The Anatomy of the Price Shock
Dealers do not bid up auction prices on speculation. They bid based on the reality they see on their lots. A sales conversion rate of 68.2% at Manheim auctions is a hard indicator of intense competition for inventory. It means dealers are moving units and are confident they can pass higher acquisition costs directly to the consumer, plus a margin.
This confidence is not misplaced; it is being underwritten by a deliberate government action. The surge in demand is directly correlated with the distribution of tax refunds, which were inflated by the ironically named “One, Big, Beautiful Bill Act” of July 2025. This was a textbook fiscal stimulus, timed to inject liquidity into the economy ahead of an election cycle.
The average tax refund rose 11.1% to $3,521. For the auto market, this is not just disposable income; it’s a direct capital injection for down payments. A larger down payment reduces the financed amount, thereby lowering the monthly payment and creating an illusion of affordability. This masks the higher total vehicle price, allowing dealers to capture the value of the stimulus check. The consumer feels a win on the monthly payment, while the dealer’s margin expands on a higher-priced asset. It is a clean and predictable economic transfer.
No Segment Is Spared
This is not an isolated phenomenon restricted to internal combustion engine (ICE) vehicles. The data shows broad-based pressure. While ICE vehicle prices rose 4.2% year-over-year, EV prices jumped by a remarkable 8.0%.
Some will point to rising gasoline prices as a catalyst for EV demand, and that is a contributing factor. But the more fundamental driver is the flow of off-lease EVs into the wholesale market, which has increased supply. Normally, increased supply should temper prices. The fact that prices are accelerating this aggressively despite record wholesale EV volumes—nearly 37,000 units sold at Manheim in Q1—indicates that demand is outstripping this new supply. Used EVs are becoming the affordable entry point to the electric market, and they are now subject to the same inflationary dynamics as the rest of the fleet.

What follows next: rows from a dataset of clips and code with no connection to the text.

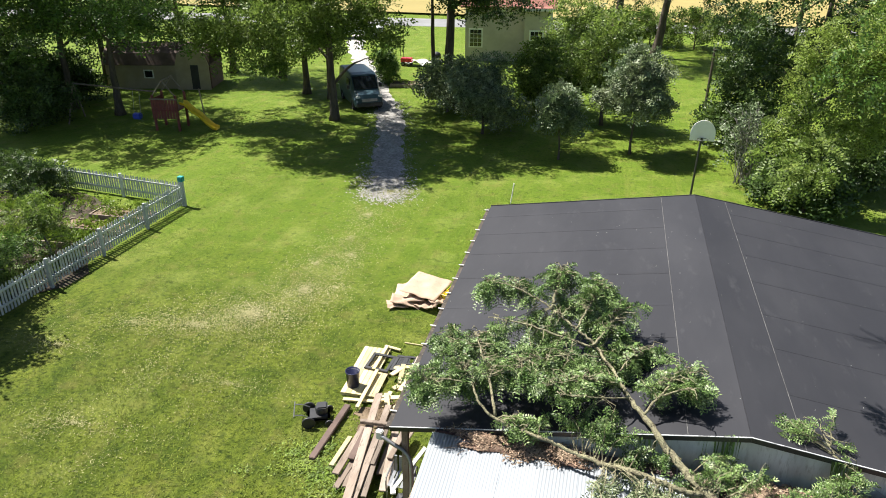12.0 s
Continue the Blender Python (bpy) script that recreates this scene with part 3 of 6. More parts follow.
def side_gutter(x, sgn):
    g = part("gutter", gutter_mesh(BN - BS - 0.1), M_WHITE, hall, "white eaves gutter with dark leaf muck")
    g.matrix_basis = Matrix.Translation((x - 5, BS + 0.05 - 11, Z_EAVE - 0.03)) @ Matrix.Rotation(radians(90), 4, "Z") @ Matrix.Diagonal((1, -sgn, 1, 1))
    off = g.matrix_basis.inverted() @ Matrix.Translation((-5, -11, 0))
    x0, x1 = sorted((x - sgn * 0.012 * -1, x - sgn * -0.10))
    mk = part("muck", boxed(min(x0, x1), max(x0, x1), BS + 0.08, BN - 0.08, Z_EAVE - 0.11, Z_EAVE - 0.06), M_MUCK, g, "dark leaf muck")
    mk.matrix_basis = off
    for k in range(14):
        yy = BS + 0.5 + k * 0.82
        a, b = sorted((x + sgn * 0.0, x + sgn * 0.14))
        h = part("hanger", boxed(a, b, yy, yy + 0.03, Z_EAVE - 0.028, Z_EAVE - 0.012), M_WHITE, g)
        h.matrix_basis = off


side_gutter(BW - 0.012, -1)
side_gutter(BE + 0.012, 1)


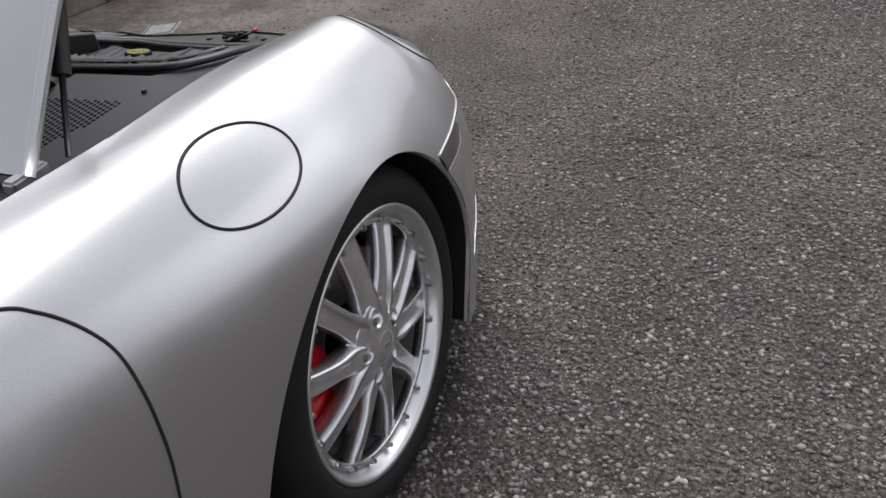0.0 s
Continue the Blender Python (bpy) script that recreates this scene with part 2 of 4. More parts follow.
earth = ramp(ASPHALT, noise_at(ASPHALT, 30, 12, 0.80), [(0.36, (0.10, 0.087, 0.072)), (0.47, (0.21, 0.185, 0.155)), (0.55, (0.27, 0.243, 0.207)), (0.66, (0.42, 0.385, 0.34))])
ground_col = mixed(ASPHALT, mp.outputs["Result"], mm.outputs[2], earth)
patch = ramp(ASPHALT, noise_at(ASPHALT, 3.2, 7, 0.7), [(0.44, grey(0)), (0.60, grey(0.65))])
ground_col = mixed(ASPHALT, patch, ground_col, mm.outputs[2])
# ragged dark patches put into the colour; (0.62, 0.1) is under the wheel
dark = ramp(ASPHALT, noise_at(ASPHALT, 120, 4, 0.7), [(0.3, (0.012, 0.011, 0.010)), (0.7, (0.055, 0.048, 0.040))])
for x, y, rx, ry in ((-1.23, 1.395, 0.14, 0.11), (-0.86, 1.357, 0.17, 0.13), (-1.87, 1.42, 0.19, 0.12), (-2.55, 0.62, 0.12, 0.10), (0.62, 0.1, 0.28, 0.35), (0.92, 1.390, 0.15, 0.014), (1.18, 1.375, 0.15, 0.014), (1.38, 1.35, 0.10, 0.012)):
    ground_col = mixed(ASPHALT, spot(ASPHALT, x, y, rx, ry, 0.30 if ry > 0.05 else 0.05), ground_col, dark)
blot = ASPHALT.node_tree.nodes.new("ShaderNodeMix")
blot.data_type, blot.blend_type = 'RGBA', 'MULTIPLY'
blot.inputs["Factor"].default_value = 1.0
link(ASPHALT, ground_col, blot.inputs[6])
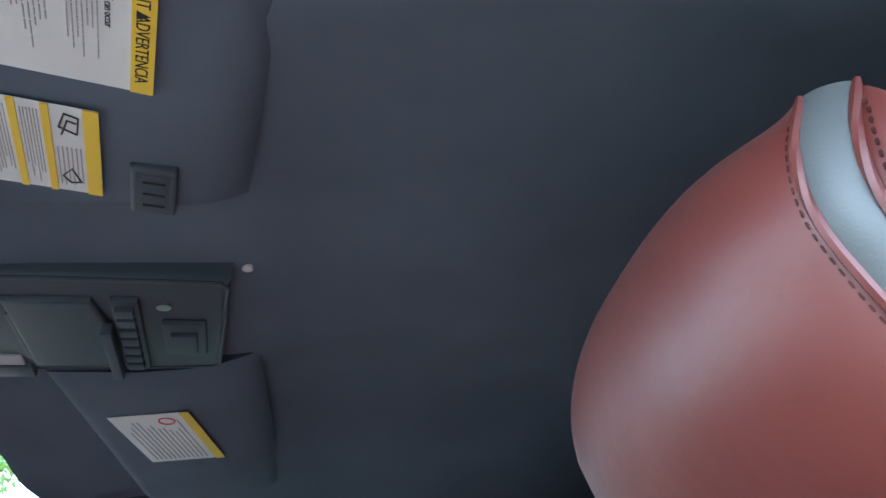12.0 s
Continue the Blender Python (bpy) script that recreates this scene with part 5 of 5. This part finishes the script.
# ---- visors, labels, overhead console ----
def plane_pose(a, b, c):
    """The pose of a plate whose corner is a, one edge runs to b, and c lies across."""
    a, b, c = Vector(a), Vector(b), Vector(c)
    ex = (b - a).normalized()
    ez = ex.cross(c - a).normalized()
    ey = ez.cross(ex)
    m = Matrix((ex, ey, ez)).transposed().to_4x4()
    m.translation = a
    return m


def visor(y0, y1, z0, z1, label):
    v = thing("sun_visor", label, "sun visor", "sun visors")
    x0, x1 = -0.075, 0.215 if y0 < 0.6 else 0.190
    n = 24
    pos = np.zeros((n, n, 3))
    for i, a in enumerate(edge_spaced(n)):
        for j, b in enumerate(edge_spaced(n)):
            y = y0 + (y1 - y0) * b
            x = x0 + (x1 - x0) * a + (0.03 * (b if y0 > 0.6 else 1 - b) if a < 0.5 else 0) * (1 - 2 * a)
            x += (0.20 * (y1 - y) * a if y0 < 0.6 else 0)
            edge = min(1, min(a, 1 - a) / 0.07) * min(1, min(b, 1 - b) / 0.05)
            pos[i, j] = (x, y, z0 + (z1 - z0) * b - 0.010 * math.sqrt(max(edge, 0)) + (0.034 * a**4 if y0 > 0.6 else 0.020 * a**8))
    sheet("panel", pos, headcloth, v, "black cloth visor", sides="", out=(0, 0, -1), back=0.02)
    return v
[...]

This eliminates any narrative that this is purely an “old economy” problem. The price pressure is agnostic to the powertrain. It is a function of capital availability meeting relatively constrained supply.
The Inevitable Lag to CPI
The most critical takeaway is the relationship between wholesale and retail prices. The Manheim index is a leading indicator. It measures the dealer’s cost of goods. The Consumer Price Index (CPI) for used vehicles measures the final retail price paid by the consumer. There is a well-established lag of approximately two months between a move in the Manheim index and its reflection in the CPI data.
From mid-2022 to mid-2024, falling used-vehicle prices were a significant disinflationary force, providing a tailwind for policymakers attempting to control core inflation. That period is now definitively over.
The price spike in March’s wholesale auctions is the cost basis for vehicles that will appear on retail lots in April and May. Those higher costs will be passed on. Consequently, the CPI reports for the coming months are virtually guaranteed to show a reversal in the used-vehicle component, turning a previous disinflationary force into an inflationary one.
This is not a complicated forecast. It is an accounting of pressures already locked into the system. The price of steel purchased today determines the price of a car produced months from now. The price a dealer paid at auction in March determines the sticker price in May. The warning from 2020 was clear: the used auto market is the canary in the coal mine for broad-based inflation. The canary is singing again.